Leaflet to support the course
In the adult social care setting there are seven main pieces of legalisation relating to diversity, equality and inclusion these are:
The Human Rights Act 1998-this right can be used to protect against organisation such as: police, counsels and private companies, court cases will state the Human rights act.
The Disability Discrimination Act 2005-stops people with disability from being treated differently.
The Equal Pay Act 1970-protects women from being paid less for an equivalent job to a man
The Race Relations 1976-states all races must be treated fairly regardless of origin, ethnic or nationality.
The Sex Discrimination Act 1976-makes it illegal to discriminate against men and women in employment, housing also advertisement, and it makes it illegal to discriminate against a person because they are in a marriage or civil partnership.

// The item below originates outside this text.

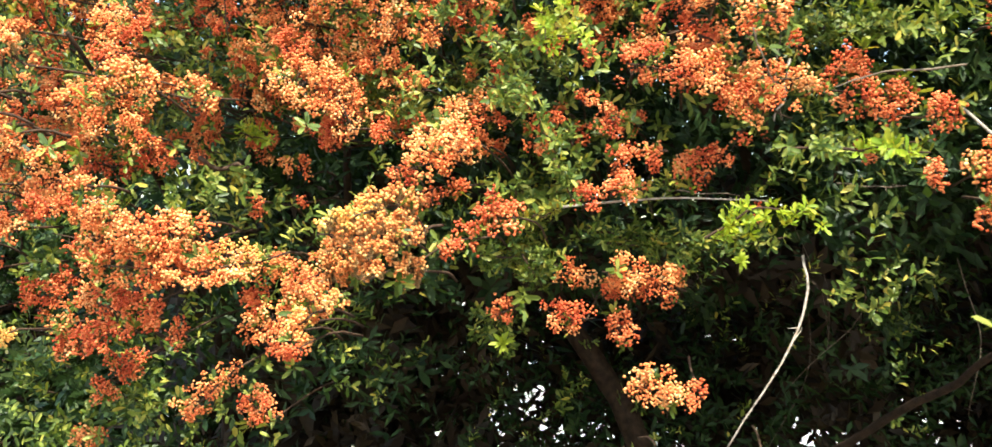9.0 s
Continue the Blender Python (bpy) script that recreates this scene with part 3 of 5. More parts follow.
spray("o", 0.029, (-2.38, 1.73, 1.47), (-2.33, 1.76, 1.46), (-2.28, 1.80, 1.44))
spray("y", 0.017, (-2.36, 1.71, 1.48), (-2.31, 1.74, 1.46))
spray("y", 0.019, (-2.79, 1.67, 1.32), (-2.74, 1.67, 1.33), (-2.71, 1.67, 1.34))
spray("o", 0.017, (-2.85, 1.67, 1.30), (-2.81, 1.67, 1.32))
spray("o", 0.024, (-2.76, 1.78, 1.33), (-2.69, 1.76, 1.35), (-2.63, 1.73, 1.39), (-2.56, 1.74, 1.41))
spray("r", 0.022, (-2.66, 1.78, 1.36), (-2.57, 1.78, 1.40), (-2.50, 1.77, 1.45))
spray("r", 0.025, (-2.72, 1.78, 1.31), (-2.65, 1.79, 1.33))
spray("r", 0.015, (-2.82, 1.72, 1.37), (-2.80, 1.71, 1.37))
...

Employment Equality (Religion and Belief) Regulations 2003-This makes it illegal to discriminate on basis of religious beliefs.
Employment Equality (Age) Regulations 2006-emploters cannot discriminate due to age.
Other pieces of legislation which relate to Social Care setting are:
The NHS Community Care Act 1980-protects elderly and disabled people receiving care.
The Residential Care and Nursing Homes Regulations 2002-protects rights of those who are in care homes.
The Children Act 2004-protects children and makes local authorities flexible to their needs.
Health and Social Care Act 2008-let to the establishment of the Care Quality Commission (CQC), who promote the right of people using health and social care services in England to quality care to regulate its provision.
A failure to adhere to these legalisations can bring about the mistreatment of individuals and an infringement to their rights. It can also bring about legal action to the care worker, loss of job, barring from further work in the care setting, fines and imprisonment.